My sister Olivia was born when I was two years old. I was not used to other kids around, but my parents handled it well. They bought me a baby doll of real baby size, so both me and my mom had babies to take care of! I just copied whatever she did with the baby, and at two years old, I was a proud mother. The only downside is that we wasted a lot of nappies! I turned out to be really protective of my sister. I wouldn't let anyone go near her, because the baby was sleeping. She was always sleeping!
Olivia turned out to be the exact opposite of me. I was very loud, and Olivia was such a quiet baby. My parents couldn't believe that life could be so easy with a baby. My mom jokes that I scared her with my noise and this is how she came to be so quiet. Olivia loved dummies, also known as pacifiers. She had at least a dozen dummies lying here and there in the house. Most of them were pink. The only time she was actually naggy was when she wanted a dummy to chew on. "I want my dummyyy!!!"

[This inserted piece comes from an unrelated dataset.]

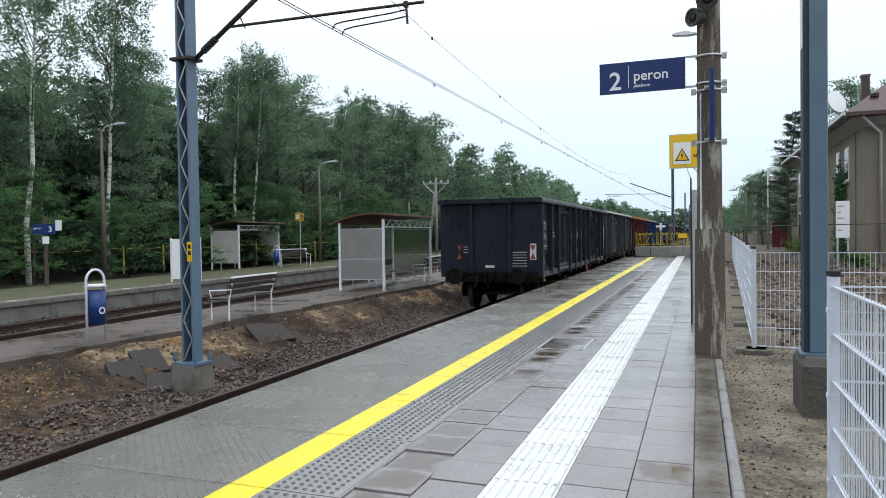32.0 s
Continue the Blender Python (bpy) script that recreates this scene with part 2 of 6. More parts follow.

Personally I had never liked the damn thing and had never used dummies as a baby. I'd always spit them out because they made me want to throw up! But I liked Olivia’s transparent dummy, because it was transparent. Transparent was my new favorite color. A few months later, she got a glow-in-the-dark dummy, and glow-in-the-dark was my even newer favorite color.
My parents used to sterilize Olivia's dummies by boiling them in hot water. They just threw a bunch of them in a small coffee pot and let them boil for a few minutes. One day, an uncle came to visit and my parents forgot the dummies in the boiling water. At some point I came into the kitchen and saw smoke rising high to the ceiling! I called my parents who run to the kitchen, turned out the fire and threw the dummies in the trash! The transparent dummy was one of the victims.
From that moment onward, I was always afraid that my parents would forget the fire on. Every night before I went to bed, I dropped by the kitchen and thoroughly checked the stove for any forgotten fires. I was too young to realize that an open gas without a fire is even more dangerous, so I didn't worry about that. Thankfully, my parents never forgot the fire on again!